To get into the show, you have to prove that you are an authorized buyer and representative for your company. And you have to do so with not one, but two forms of business ID. What the hell is a business ID? As it turns out, the show would accept a corporate credit card, a pay stub, a business card, a tax ID number, or a business check. Gah! We are a legitimate small business, I promise you that. But I get paid on commission for my sales, so I don't really have access to that stuff.
Luckily, David and I both have Sam's Club business memberships through Gurnet Trading. One form of ID down, one to go.
Anyone with a printer and a local office supply store can create a business card. So that was our plan, we would print off some home grown business cards. Now I will tell you this, Gurnet Trading has never before had business cards. Why would they? If someone walks into the restaurant and asks for a phone number or contact information, we hand them a take-out menu. For ten years, the world has come to us; attending this trade show is our first step to taking Gurnet to the world.
Staples, the only office supply store within 30 miles, is a half hour drive and I hadn't made it a point to get to the other side of town. So, 8 am Sunday morning (the day of the show) I found myself driving across town on a mission for card stock. I opted to stop at Wal-Mart (5 minutes closer and 10x the hassle) in hopes of finding some cheaper card stock for last-minute-thrown-together-"business"-cards. Alas, they had card stock but it was for ink jet printers only and I have a laser print. I continued on my journey only to find that Staples wouldn't open for another two hours. Back to Walmart, I would have to take my chances with the inkjet cards. There is nothing quite like starting your morning off with two trips to the mecca that is Wal-Mart in rural Maine.
Slightly curled business cards and Sam's Club membership ID's in hand, we arrive at the show around noon. With little more than a cursory look at our business cards, we gained entry.
|A lobster price display board by Big Impressionz of Biddeford, ME|
Almost immediately we set eyes on awesomeness in the form of giant plastic lobsters. I want one. I'm not exactly sure what we will do with it, but we will figure it out. The company also makes a pretty sweet lobster price display board that is probably more practical and cost effective than an 8 foot lobster.
|Moxie Jelly from Better Than Average in |
Mechanic Falls, ME
What? Moxie flavored jelly? That is crazy. Ok, so here's the back story for those of you that aren't from Maine. It is our Official State Soft Drink. Since when do states have an official soda? Anyway, it is made out of gentian root and is some pretty bitter stuff. It's like root beer with a kick in the pants and an after taste that keeps on giving. We love it. Well not me, personally. I can only stand the stuff when it's mixed with amaretto. But we, Mainers, drink the hell out of it and it is a source of cultural pride.

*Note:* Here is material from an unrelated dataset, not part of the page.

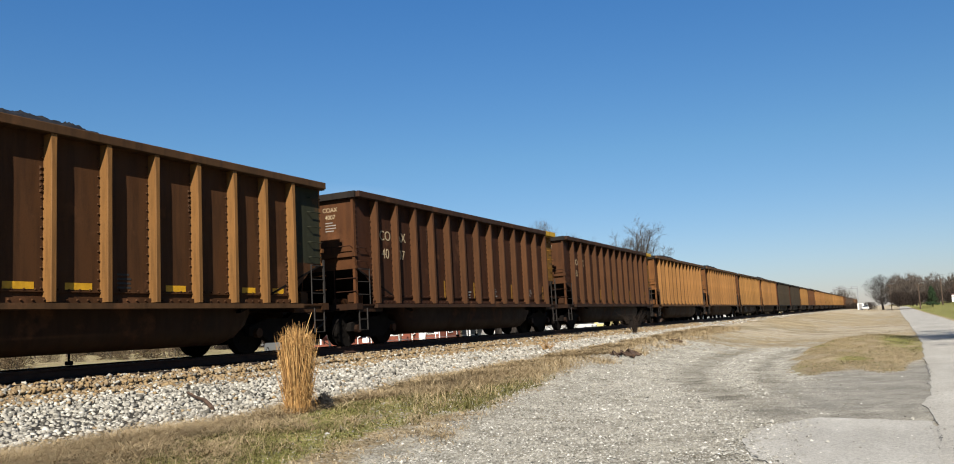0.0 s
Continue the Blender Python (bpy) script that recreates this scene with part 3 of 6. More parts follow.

Better Than Average is a jam, jelly, and sauce company based in Mechanic Falls, ME and they have the goods. They have developed a Moxie flavored jelly. It has that distinctive Moxie flavor, while being slightly mellowed so that your toast doesn't grow legs and run away. I am a fan of this product for two reasons. One, it is unique. Two, it is distinctly Maine. What do you guys think? Do you think people out on the Left Coast getting a box of live lobsters and crab cakes delivered would want to add on a jar of Moxie jelly to get a little more of the Maine experience shipped to their door?
On another note about this small local company, they had a nice medium spiced Raspberry Jalapeno jelly that I think would be tasty with our crab cakes.
|Chocolate Seafood from Safe Harbor Confections in |
They have fish, sailboats, lobsters, lighthouses. Even a puffin. Let me ask you this, how can you not love a chocolate puffin?
Jams and Jellies
I have decided that Mainers take their jams and jellies very seriously. It seemed like every other vendor was selling some sort of a jam. There were the classics like blueberry and strawberry, but there were also plenty to choose from that had habaneros, jalapenos, garlic, ginger, and more. Even with all the selection, I was a bit disappointed. I had attended the show hoping to spark some ideas, but also to find a nice chutney or sauce that would go well with some of our seafood (particularly the crab cakes). And what I found is that there were very few savory sauces to be had. Even the spicy jams were fairly sweet.
I am on the hunt for a locally made savory sauce that has a slight kick and a nice texture. Let me know if you know of something like that. Sure I could make one myself, but I'm in the seafood business and I want to focus on my fish and lobsters, not the extras. My hands are full enough without going into the jelly business, which already seems to be jam packed full. Sorry . . . that was bad. I just can't help myself.
The most surprising thing about the show? How many vendors recognized our brand. David and I were sporting our shirts and got noticed. Wicked Joe, the Brunswick coffee roaster was there and chatted us up about our lobster rolls. Robinhood Meetinghouse, a delicious biscuit maker in Bath, recognized us immediately. And there were others that randomly approached us and commented on our food. That felt pretty good. We are just a small fish market and take-out but have gained the recognition of our peers in the Midcoast community.